Car rental companies are quickly losing customers to rideshare services, according to a new report from digital marketing firm Epsilon-Conversant.
In an analysis of $140 billion of travel transactions over the past two years, 63% of previous car rental customers reduced their spending on car rentals—almost a $3.2 billion loss. Moreover, 56% stopped using car rental services altogether, with most of these customers moving to rideshare services.
These services, including Lyft and Uber, made up just 2% of all travel spending (which included hotels, airfare, cruise lines, casinos, travel services, rideshares, and car rentals). This small portion covered 30% of all transactions analyzed, however, meaning these services are low-cost but frequently used.
Car rentals, meanwhile, are retaining a loyal demographic of older individuals, says Epsilon-Conversant‘s report, leaving room for these companies to capture market share presented by younger travelers.

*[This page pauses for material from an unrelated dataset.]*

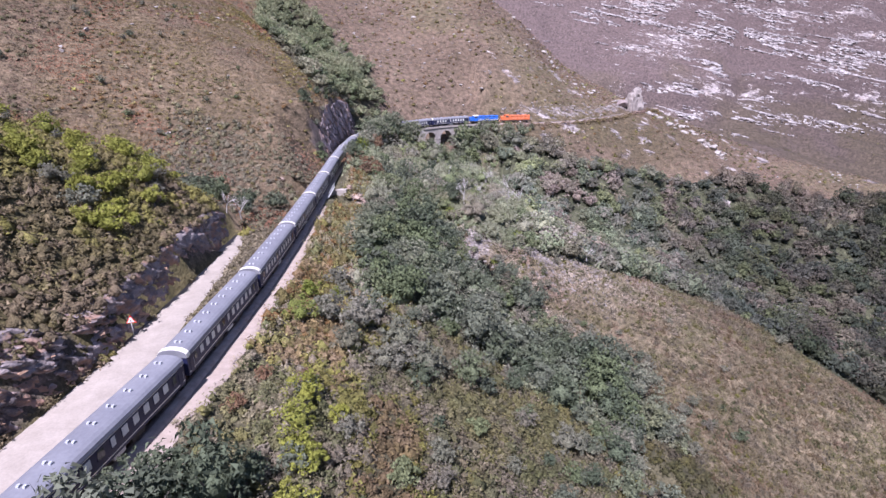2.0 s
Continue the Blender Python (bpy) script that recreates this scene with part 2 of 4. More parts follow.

Uber is a decade old now, and top car rental companies have started to make changes to remain competitive: Avis is moving to implement technology into the rental process, easing the exhausting lines outside airports. Hertz offers car rentals to Uber and Lyft drivers directly, hoping to lure drivers with savings on car maintenance, additional insurance, and mileage. Enterprise, meanwhile, offers a vanpooling service to lessen the carbon footprint of commuters.
While 9.8 million consumers use car rentals but don’t use rideshare services, the report says, there’s still 9.4 million more who use rideshare services but spend nothing on car rentals, meaning there’s still a long way for these companies to go.